* Task directions *
Leave every picture out and write out the records below exactly.

-- begin Working data --

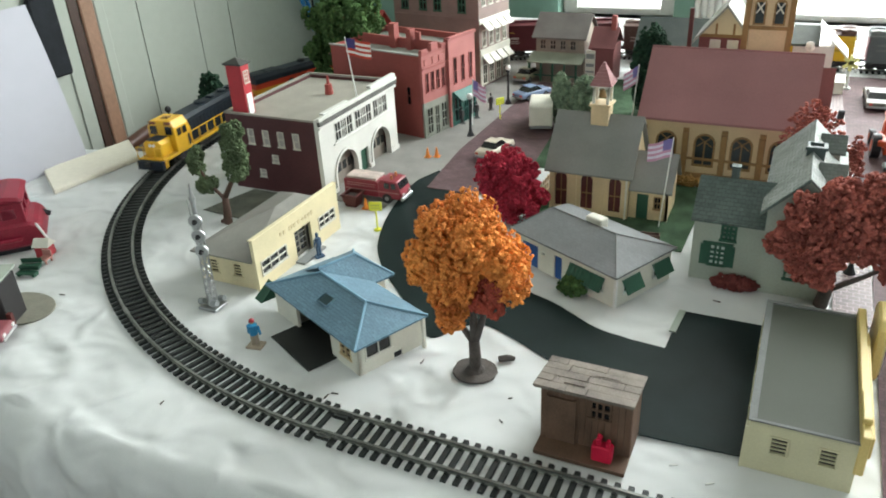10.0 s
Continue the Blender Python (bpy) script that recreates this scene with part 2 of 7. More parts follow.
LOCOBLUE = mat("loco_dark_blue", (0.016, 0.023, 0.032), 0.48, 0.15, 900, 60, 0.06, spec=0.25)
CHESYELLOW = mat("chrome_yellow", (0.56, 0.29, 0.02), 0.45, 0.08, 900, 60, 0.05)
VERMILION = mat("vermilion", (0.52, 0.055, 0.02), 0.42, 0.08, 900, 60, 0.05)
OXIDE = mat("red_oxide", (0.205, 0.027, 0.025), 0.5, 0.12, 900, 50, 0.08, spec=0.22)
TUSCAN = mat("dark_tuscan", (0.092, 0.021, 0.025), 0.5, 0.12, 900, 50, 0.08, spec=0.22)
# Body brown is darkened for the shaded sides; roof brown stays lighter.
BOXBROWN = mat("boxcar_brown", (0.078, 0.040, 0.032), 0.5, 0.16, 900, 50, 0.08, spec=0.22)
DARKBROWN = mat("dark_boxcar_brown", (0.040, 0.025, 0.022), 0.5, 0.12, 900, 50, 0.08)
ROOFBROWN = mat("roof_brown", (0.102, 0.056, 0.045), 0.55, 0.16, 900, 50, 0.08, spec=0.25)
CARYELLOW = mat("reefer_yellow", (0.62, 0.37, 0.010), 0.42, 0.07, 900, 50, 0.05)
CARAMBER = mat("reefer_amber", (0.57, 0.27, 0.015), 0.42, 0.07, 900, 50, 0.05)
# Side grey with the shade put into the paint; the roof gets a lighter grey.
CARGREY = mat("shaded_boxcar_grey", (0.085, 0.096, 0.102), 0.55, 0.1, 900, 50, 0.08)
CARBLUE = mat("royal_blue", (0.016, 0.024, 0.20), 0.6, 0.12, 900, 50, 0.06, spec=0.25)
CARGREEN = mat("kelly_green", (0.02, 0.15, 0.05), 0.55, 0.12, 900, 50, 0.06, spec=0.25)
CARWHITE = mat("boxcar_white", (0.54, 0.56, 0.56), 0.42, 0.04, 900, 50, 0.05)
# Pale blue tone, darkened to hold the shade on the white car's sides.
PALEBLUE = mat("shaded_pale_side", (0.32, 0.365, 0.395), 0.45, 0.05, 900, 50, 0.05)
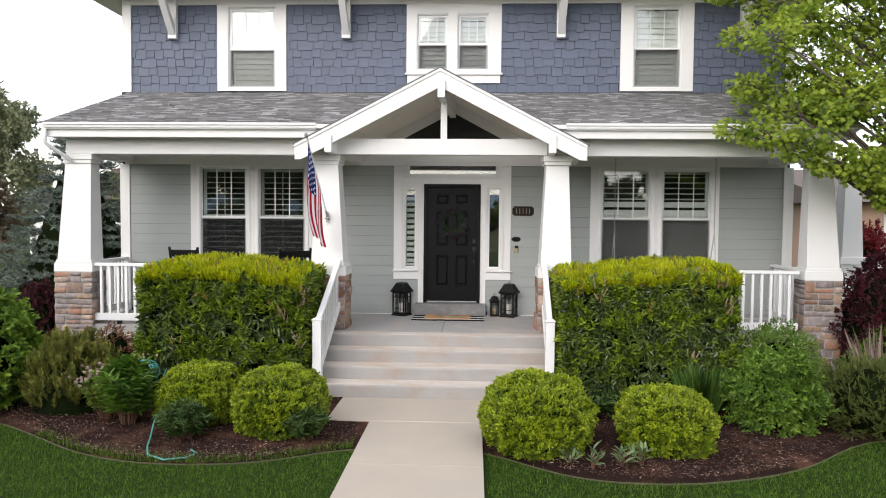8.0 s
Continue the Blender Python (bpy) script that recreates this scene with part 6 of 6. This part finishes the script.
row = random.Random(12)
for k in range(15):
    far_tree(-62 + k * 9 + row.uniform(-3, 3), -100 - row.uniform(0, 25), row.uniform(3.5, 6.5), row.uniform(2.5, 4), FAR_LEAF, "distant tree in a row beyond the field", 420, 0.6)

nb = thing("neighbour_house", (14, 9, GROUND), "tan stucco neighbouring house with a brown roof", "house")
slab("wall", 10.5, 20, 7.0, 16, GROUND, 2.35, TANWALL, nb)
bm = bmesh.new()
prism(bm, [(6.4, 2.3), (16.6, 2.3), (11.5, 3.5)], -20.5, -10.0)
bmesh.ops.rotate(bm, verts=bm.verts[:], cent=(0, 0, 0), matrix=Matrix.Rotation(radians(90), 3, "Z"))
part("roof", bm, BROWNROOF, nb, "brown shingled roof")
win = None
for x in (11.6, 14.5):
    bm = bmesh.new()
    ring_frame(bm, x, x + 0.9, 0.7, 2.0, 0.08, 6.95, 6.999)
    win = part("window", bm, WHITE, nb)
    bm = bmesh.new()
    box(bm, x + 0.08, x + 0.82, 6.97, 6.985, 0.78, 1.92)
    part("pane", bm, material("dim_far_glass", (0.05, 0.06, 0.07), 0.1), win)
nb2 = thing("neighbour_house", (-20, 30, GROUND), "far white-gabled house behind the trees", "house")
slab("wall", -26, -14, 28, 38, GROUND, 2.4, WHITE, nb2)
bm = bmesh.new()
prism(bm, [(-26.6, 2.3), (-13.4, 2.3), (-20, 4.6)], 27.5, 38.5)
part("roof", bm, BROWNROOF, nb2, "dark shingled roof")
pillar = thing("neighbour_column", (8.1, 2.0, GROUND), "white tapered column of the neighbouring porch", "column")
for nm, z0, z1, h0, h1 in (("base", GROUND, 0.9, 0.24, 0.23), ("plinth", 0.9005, 1.05, 0.27, 0.265), ("shaft", 1.0505, 2.75, 0.21, 0.15), ("capital", 2.7505, 2.9, 0.2, 0.2)):
    bm = bmesh.new()
    frustum(bm, 8.1, 2.0, z0, z1, h0, h1)
    part(nm, bm, WHITE, pillar, bevel=0.004)
fence = thing("picket_fence", (9.8, 3.2, GROUND), "low white fence beside the neighbouring house", "fence")
for k in range(11):
    x = 9.0 + k * 0.2
    bm = bmesh.new()
    prism(bm, [(x, GROUND), (x + 0.11, GROUND), (x + 0.11, 0.86), (x + 0.055, 0.95), (x, 0.86)], 3.2, 3.225)
    part("picket", bm, WHITE, fence)
for z in (-0.3, 0.6):
    slab("rail", 8.9, 11.2, 3.226, 3.26, z, z + 0.08, WHITE, fence)

# distant hills all round, the haze put into their colour
hills = []
for k in range(73):
    a = math.radians(k * 5)
    hgt = 48 + 14 * math.sin(a * 3 + 1) + 9 * math.sin(a * 7) + 5 * math.sin(a * 13 + 2)
    hills.append((1900 * math.cos(a), 1900 * math.sin(a), hgt if math.sin(a) < 0.2 else 12))
vs = [(x, y, -20) for x, y, h in hills] + [(x * 1.03, y * 1.03, h) for x, y, h in hills]
fs = [(k, k + 1, 73 + k + 1, 73 + k) for k in range(72)]
tagged(np_part("backdrop_hills", np.array(vs), np.array(fs), HILL, None, "hazy blue hills on the horizon", "structure"), category="hills")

-- end Working data --

* Solution for this exercise *
10.0 s
Continue the Blender Python (bpy) script that recreates this scene with part 2 of 7. More parts follow.
LOCOBLUE = mat("loco_dark_blue", (0.016, 0.023, 0.032), 0.48, 0.15, 900, 60, 0.06, spec=0.25)
CHESYELLOW = mat("chrome_yellow", (0.56, 0.29, 0.02), 0.45, 0.08, 900, 60, 0.05)
VERMILION = mat("vermilion", (0.52, 0.055, 0.02), 0.42, 0.08, 900, 60, 0.05)
OXIDE = mat("red_oxide", (0.205, 0.027, 0.025), 0.5, 0.12, 900, 50, 0.08, spec=0.22)
TUSCAN = mat("dark_tuscan", (0.092, 0.021, 0.025), 0.5, 0.12, 900, 50, 0.08, spec=0.22)
# Body brown is darkened for the shaded sides; roof brown stays lighter.
BOXBROWN = mat("boxcar_brown", (0.078, 0.040, 0.032), 0.5, 0.16, 900, 50, 0.08, spec=0.22)
DARKBROWN = mat("dark_boxcar_brown", (0.040, 0.025, 0.022), 0.5, 0.12, 900, 50, 0.08)
ROOFBROWN = mat("roof_brown", (0.102, 0.056, 0.045), 0.55, 0.16, 900, 50, 0.08, spec=0.25)
CARYELLOW = mat("reefer_yellow", (0.62, 0.37, 0.010), 0.42, 0.07, 900, 50, 0.05)
CARAMBER = mat("reefer_amber", (0.57, 0.27, 0.015), 0.42, 0.07, 900, 50, 0.05)
# Side grey with the shade put into the paint; the roof gets a lighter grey.
CARGREY = mat("shaded_boxcar_grey", (0.085, 0.096, 0.102), 0.55, 0.1, 900, 50, 0.08)
CARBLUE = mat("royal_blue", (0.016, 0.024, 0.20), 0.6, 0.12, 900, 50, 0.06, spec=0.25)
CARGREEN = mat("kelly_green", (0.02, 0.15, 0.05), 0.55, 0.12, 900, 50, 0.06, spec=0.25)
CARWHITE = mat("boxcar_white", (0.54, 0.56, 0.56), 0.42, 0.04, 900, 50, 0.05)
# Pale blue tone, darkened to hold the shade on the white car's sides.
PALEBLUE = mat("shaded_pale_side", (0.32, 0.365, 0.395), 0.45, 0.05, 900, 50, 0.05)
8.0 s
Continue the Blender Python (bpy) script that recreates this scene with part 6 of 6. This part finishes the script.
row = random.Random(12)
for k in range(15):
    far_tree(-62 + k * 9 + row.uniform(-3, 3), -100 - row.uniform(0, 25), row.uniform(3.5, 6.5), row.uniform(2.5, 4), FAR_LEAF, "distant tree in a row beyond the field", 420, 0.6)

nb = thing("neighbour_house", (14, 9, GROUND), "tan stucco neighbouring house with a brown roof", "house")
slab("wall", 10.5, 20, 7.0, 16, GROUND, 2.35, TANWALL, nb)
bm = bmesh.new()
prism(bm, [(6.4, 2.3), (16.6, 2.3), (11.5, 3.5)], -20.5, -10.0)
bmesh.ops.rotate(bm, verts=bm.verts[:], cent=(0, 0, 0), matrix=Matrix.Rotation(radians(90), 3, "Z"))
part("roof", bm, BROWNROOF, nb, "brown shingled roof")
win = None
for x in (11.6, 14.5):
    bm = bmesh.new()
    ring_frame(bm, x, x + 0.9, 0.7, 2.0, 0.08, 6.95, 6.999)
    win = part("window", bm, WHITE, nb)
    bm = bmesh.new()
    box(bm, x + 0.08, x + 0.82, 6.97, 6.985, 0.78, 1.92)
    part("pane", bm, material("dim_far_glass", (0.05, 0.06, 0.07), 0.1), win)
nb2 = thing("neighbour_house", (-20, 30, GROUND), "far white-gabled house behind the trees", "house")
slab("wall", -26, -14, 28, 38, GROUND, 2.4, WHITE, nb2)
bm = bmesh.new()
prism(bm, [(-26.6, 2.3), (-13.4, 2.3), (-20, 4.6)], 27.5, 38.5)
part("roof", bm, BROWNROOF, nb2, "dark shingled roof")
pillar = thing("neighbour_column", (8.1, 2.0, GROUND), "white tapered column of the neighbouring porch", "column")
for nm, z0, z1, h0, h1 in (("base", GROUND, 0.9, 0.24, 0.23), ("plinth", 0.9005, 1.05, 0.27, 0.265), ("shaft", 1.0505, 2.75, 0.21, 0.15), ("capital", 2.7505, 2.9, 0.2, 0.2)):
    bm = bmesh.new()
    frustum(bm, 8.1, 2.0, z0, z1, h0, h1)
    part(nm, bm, WHITE, pillar, bevel=0.004)
fence = thing("picket_fence", (9.8, 3.2, GROUND), "low white fence beside the neighbouring house", "fence")
for k in range(11):
    x = 9.0 + k * 0.2
    bm = bmesh.new()
    prism(bm, [(x, GROUND), (x + 0.11, GROUND), (x + 0.11, 0.86), (x + 0.055, 0.95), (x, 0.86)], 3.2, 3.225)
    part("picket", bm, WHITE, fence)
for z in (-0.3, 0.6):
    slab("rail", 8.9, 11.2, 3.226, 3.26, z, z + 0.08, WHITE, fence)

# distant hills all round, the haze put into their colour
hills = []
for k in range(73):
    a = math.radians(k * 5)
    hgt = 48 + 14 * math.sin(a * 3 + 1) + 9 * math.sin(a * 7) + 5 * math.sin(a * 13 + 2)
    hills.append((1900 * math.cos(a), 1900 * math.sin(a), hgt if math.sin(a) < 0.2 else 12))
vs = [(x, y, -20) for x, y, h in hills] + [(x * 1.03, y * 1.03, h) for x, y, h in hills]
fs = [(k, k + 1, 73 + k + 1, 73 + k) for k in range(72)]
tagged(np_part("backdrop_hills", np.array(vs), np.array(fs), HILL, None, "hazy blue hills on the horizon", "structure"), category="hills")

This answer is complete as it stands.